In response to a question about whether he had a numbered tattoo on his arm, Mr. Leinburd said that the “Jews in Romania died of starvation and sickness instead of being gassed.” Later, one of the middle school kids in the audience asked, “If you had had a tattoo, would you want to remove it?” Leinburd’s short, emphatic answer was “No.”

Suffering drew no distinctions between concentration camps or starvation and sickness in the open air. Joe and “his entire family survived a death march from Moghilev to Murafa and was liberated in 1944” (Neuberger HEW 2013, page 40). The forced march lasted two days, and “nobody dared help the elderly, sick, or children who fell behind. The helpers would be shot.” However, during three years of forced labour and unspeakable privation (including eating grass), Joe recalled that everybody helped each other to survive.

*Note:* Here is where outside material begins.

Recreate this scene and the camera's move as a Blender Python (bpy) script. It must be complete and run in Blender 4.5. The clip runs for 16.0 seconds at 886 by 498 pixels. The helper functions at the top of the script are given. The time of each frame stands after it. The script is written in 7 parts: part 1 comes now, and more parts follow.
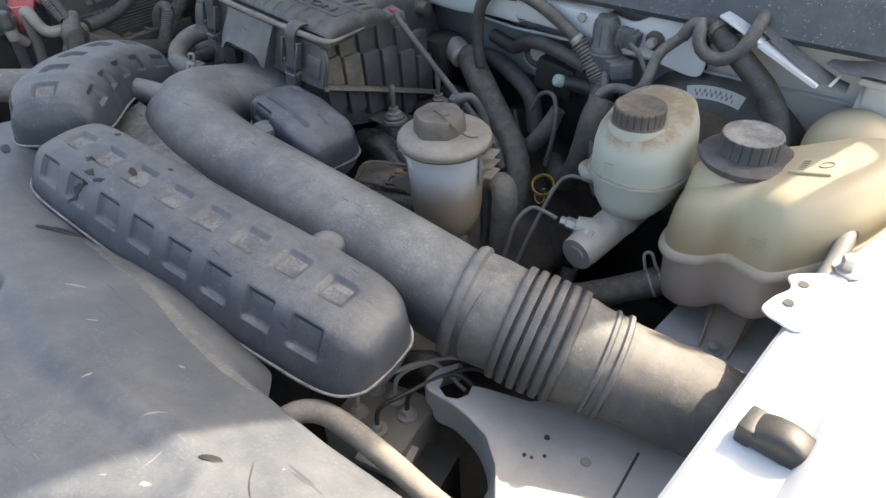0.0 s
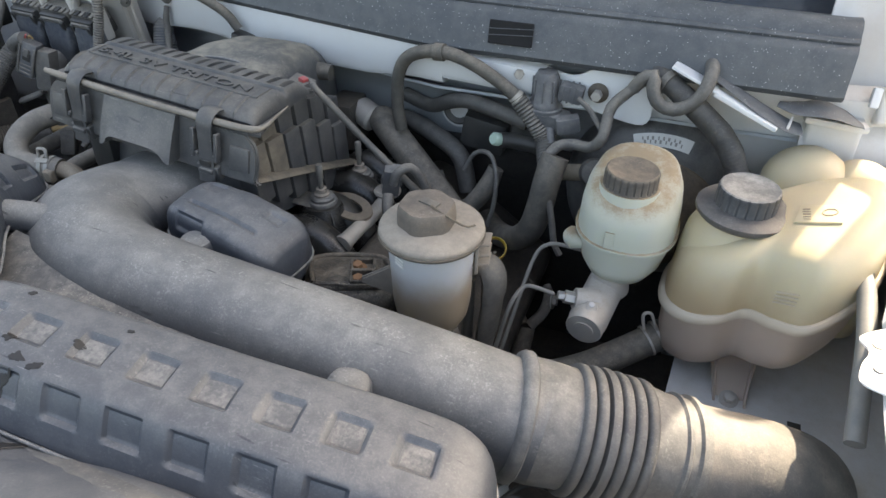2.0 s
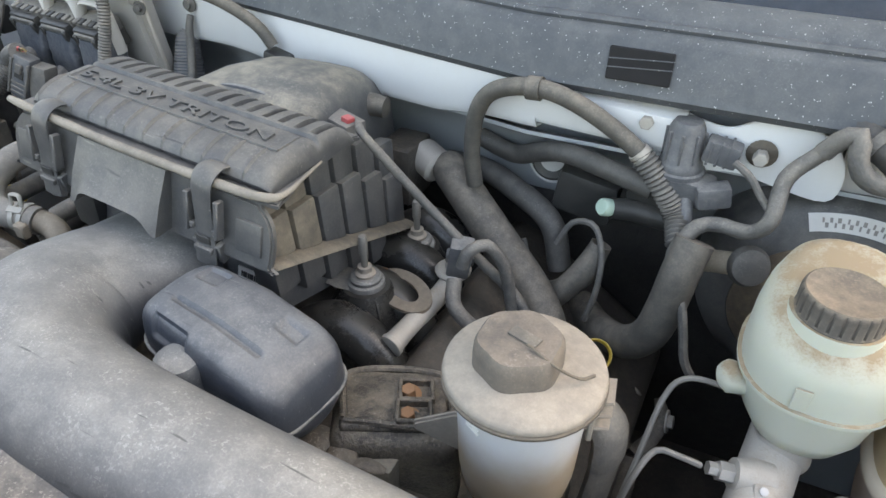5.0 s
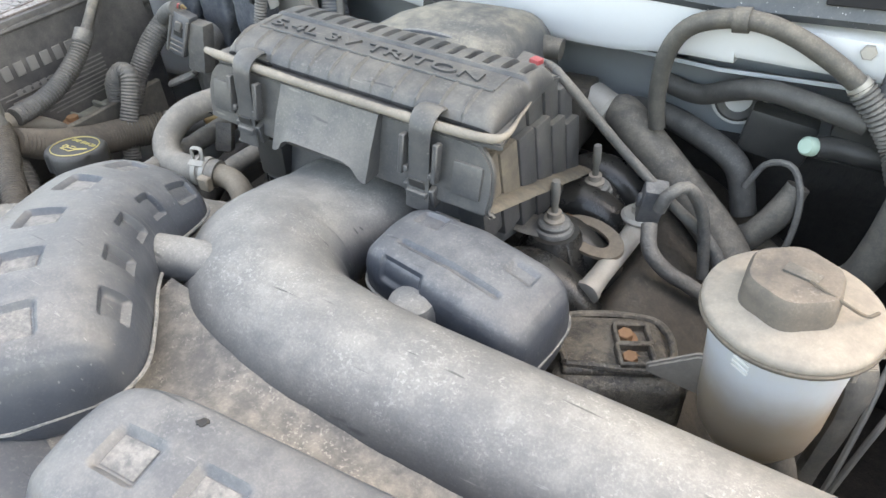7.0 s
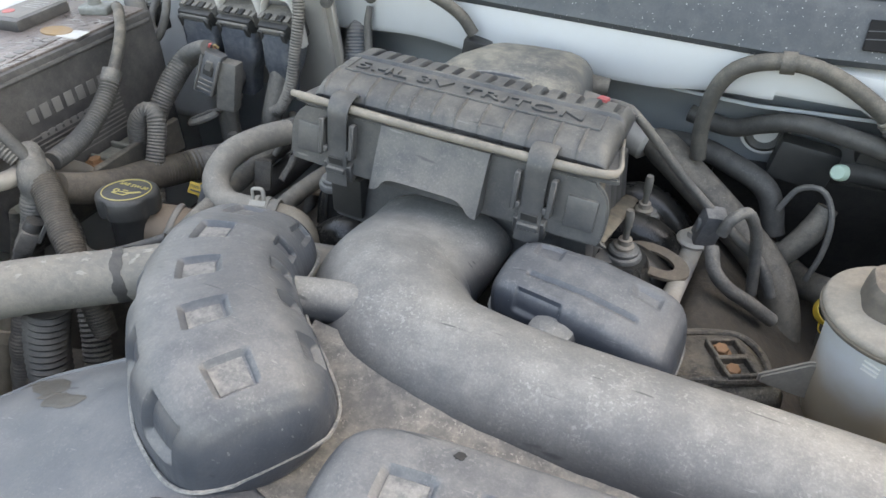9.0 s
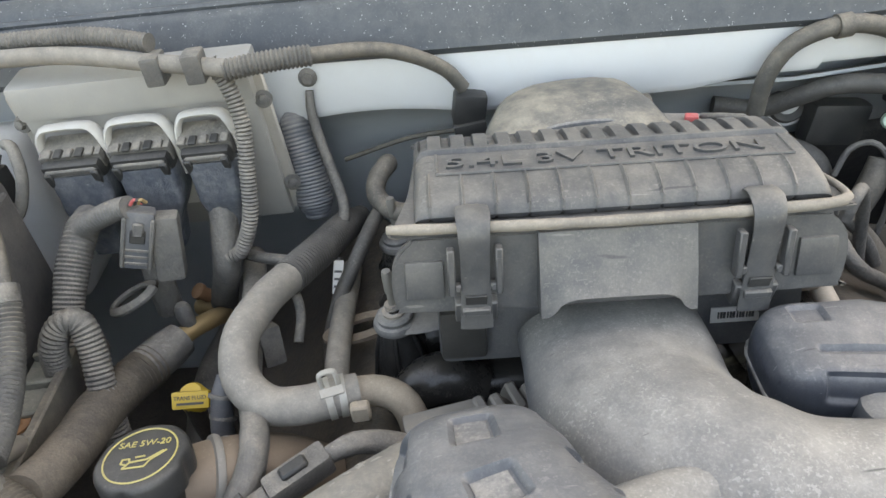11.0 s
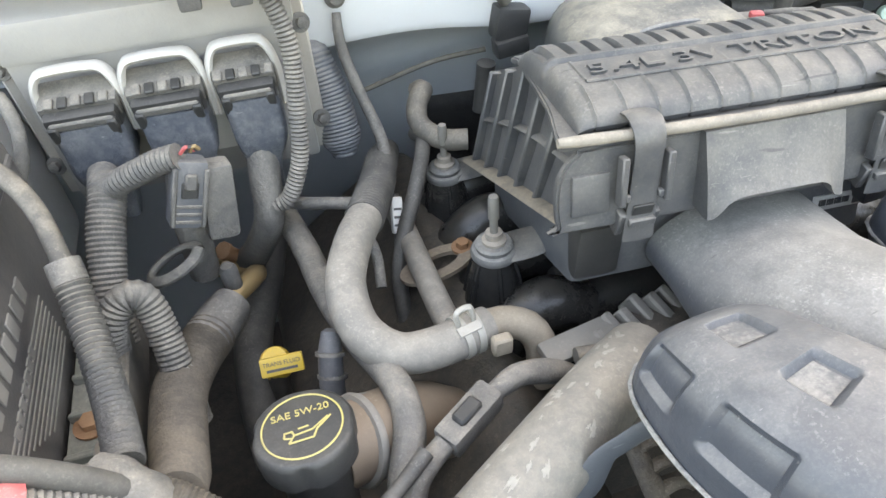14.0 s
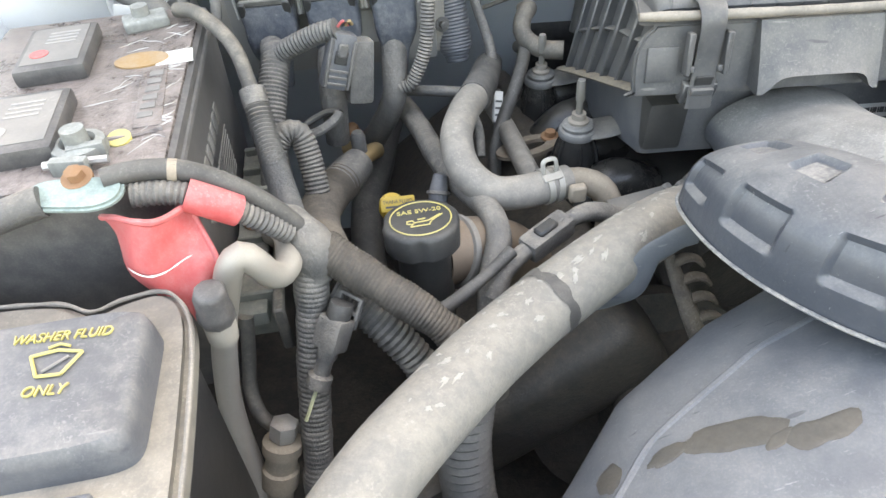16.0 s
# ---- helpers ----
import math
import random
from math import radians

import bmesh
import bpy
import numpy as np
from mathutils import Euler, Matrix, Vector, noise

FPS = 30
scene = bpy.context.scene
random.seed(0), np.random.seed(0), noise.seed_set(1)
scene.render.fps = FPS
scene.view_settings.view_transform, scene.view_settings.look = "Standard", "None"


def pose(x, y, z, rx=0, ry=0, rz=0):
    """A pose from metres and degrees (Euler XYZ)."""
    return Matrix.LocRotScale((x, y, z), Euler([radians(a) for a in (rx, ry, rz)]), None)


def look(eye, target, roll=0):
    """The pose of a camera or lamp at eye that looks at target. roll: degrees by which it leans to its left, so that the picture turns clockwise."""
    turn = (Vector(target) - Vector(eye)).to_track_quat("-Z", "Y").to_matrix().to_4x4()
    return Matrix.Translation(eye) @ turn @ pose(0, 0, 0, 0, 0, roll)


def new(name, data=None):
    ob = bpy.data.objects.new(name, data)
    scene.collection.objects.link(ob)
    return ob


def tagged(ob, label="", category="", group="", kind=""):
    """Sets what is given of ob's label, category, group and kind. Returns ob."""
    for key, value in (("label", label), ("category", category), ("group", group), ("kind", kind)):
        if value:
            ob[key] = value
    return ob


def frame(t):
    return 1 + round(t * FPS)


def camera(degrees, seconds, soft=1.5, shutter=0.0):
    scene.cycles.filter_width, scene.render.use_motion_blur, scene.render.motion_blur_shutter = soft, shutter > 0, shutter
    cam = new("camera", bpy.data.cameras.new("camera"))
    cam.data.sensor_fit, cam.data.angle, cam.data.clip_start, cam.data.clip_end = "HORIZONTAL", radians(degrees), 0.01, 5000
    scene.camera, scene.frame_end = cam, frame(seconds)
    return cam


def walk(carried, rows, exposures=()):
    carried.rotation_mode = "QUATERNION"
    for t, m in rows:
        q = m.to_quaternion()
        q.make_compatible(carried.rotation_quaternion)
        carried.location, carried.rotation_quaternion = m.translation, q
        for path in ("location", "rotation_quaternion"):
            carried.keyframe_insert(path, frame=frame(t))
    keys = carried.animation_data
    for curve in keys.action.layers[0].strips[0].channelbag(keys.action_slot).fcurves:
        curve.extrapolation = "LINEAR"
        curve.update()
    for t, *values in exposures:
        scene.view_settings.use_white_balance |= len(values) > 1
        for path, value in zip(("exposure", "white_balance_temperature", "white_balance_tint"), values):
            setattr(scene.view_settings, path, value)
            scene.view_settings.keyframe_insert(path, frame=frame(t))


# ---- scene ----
cam = camera(65.9, 16.0)
ROWS = [
    (0.0, (0.0000, 0.0000, 1.5000), (-1.0460, 1.1796, 0.2694), -2.54),
    (0.5, (0.0107, -0.0172, 1.4757), (-1.0233, 1.1024, 0.1805), -3.02),
    (1.0, (-0.0384, -0.0221, 1.4952), (-1.0963, 1.0974, 0.2194), -3.09),
    (1.5, (-0.1539, -0.0117, 1.5244), (-1.0233, 1.3159, 0.3072), -2.63),
    (2.0, (-0.2478, -0.0008, 1.5220), (-0.8318, 1.4872, 0.3200), 0.44),
    (2.5, (-0.2610, 0.0846, 1.5033), (-0.7936, 1.5908, 0.3001), 0.54),
    (3.0, (-0.2336, 0.1896, 1.4753), (-0.6488, 1.7131, 0.2479), -0.91),
    (3.5, (-0.2158, 0.2524, 1.4391), (-0.6242, 1.7548, 0.1837), 0.07),
    (4.0, (-0.2529, 0.2636, 1.4336), (-0.7557, 1.7570, 0.2020), 0.99),
    (4.5, (-0.3229, 0.2425, 1.4484), (-0.9217, 1.7299, 0.2530), 1.71),
    (5.0, (-0.3777, 0.2301, 1.4491), (-1.1059, 1.6661, 0.2627), -0.15),
    (7.5, (-0.5351, 0.1098, 1.4284), (-1.3764, 1.3966, 0.1492), -4.86),
    (8.0, (-0.5820, 0.0494, 1.4261), (-1.2426, 1.4103, 0.1178), -3.81),
    (8.5, (-0.6095, 0.0375, 1.4409), (-1.1693, 1.4494, 0.1397), -1.82),
    (9.0, (-0.6530, 0.0662, 1.4615), (-1.2676, 1.5307, 0.2460), -0.69),
    (9.5, (-0.7590, 0.0854, 1.4557), (-1.2372, 1.6416, 0.2940), -2.59),
    (12.0, (-1.0841, 0.2821, 1.4382), (-0.7175, 1.8187, 0.2116), -6.36),
    (12.5, (-1.1138, 0.3088, 1.4383), (-0.5688, 1.7838, 0.2025), -4.46),
    (13.0, (-1.1471, 0.3364, 1.4345), (-0.5735, 1.7931, 0.1899), -2.96),
    (13.5, (-1.1828, 0.3027, 1.4290), (-0.7162, 1.7479, 0.1276), -3.29),
    (14.0, (-1.2085, 0.2610, 1.4229), (-0.8209, 1.6935, 0.0821), -4.63),
    (14.5, (-1.2335, 0.2289, 1.4226), (-0.8803, 1.6577, 0.0684), -4.95),
    (15.0, (-1.2633, 0.1913, 1.4229), (-0.9799, 1.6374, 0.0707), -5.34),
    (15.5, (-1.2832, 0.1486, 1.4209), (-1.0834, 1.6127, 0.0731), -5.60),
    (16.0, (-1.2767, 0.0827, 1.4172), (-1.0937, 1.5595, 0.0810), -4.33),
]
walk(cam, [(t, look(eye, target, roll)) for t, eye, target, roll in ROWS],
     exposures=[(0.0, 1.85, 7400, 10), (0.5, 1.12, 7000, 10), (1.0, 0.86, 7200, 5), (1.5, 1.82, 8000, 10), (2.0, 2.2, 8100, 10), (2.5, 2.2, 8200, 10), (3.5, 2.1, 8300, 10), (5.0, 2.85, 8700, 10), (7.5, 3.28, 9000, 10), (9.0, 2.82, 8800, 10), (12.0, 3.12, 9900, 11), (13.0, 3.05, 9900, 11), (14.0, 3.66, 9500, 11), (15.0, 3.72, 9250, 11), (16.0, 3.6, 9350, 11)])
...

As Joe Leinburd’s talk was coming to a close, a young girl wearing a headscarf asked, “What is your wish for this generation?”

“My wish is for them to remember what happened and to distinguish between right and wrong.”

I’m thankful for the courage and fortitude of our 92-year-old speaker who shared traumatic memories with us so that we can remember the past into the future, pushing against shrouds of hatred the moment we recognize them in ourselves, our communities, and in our governments.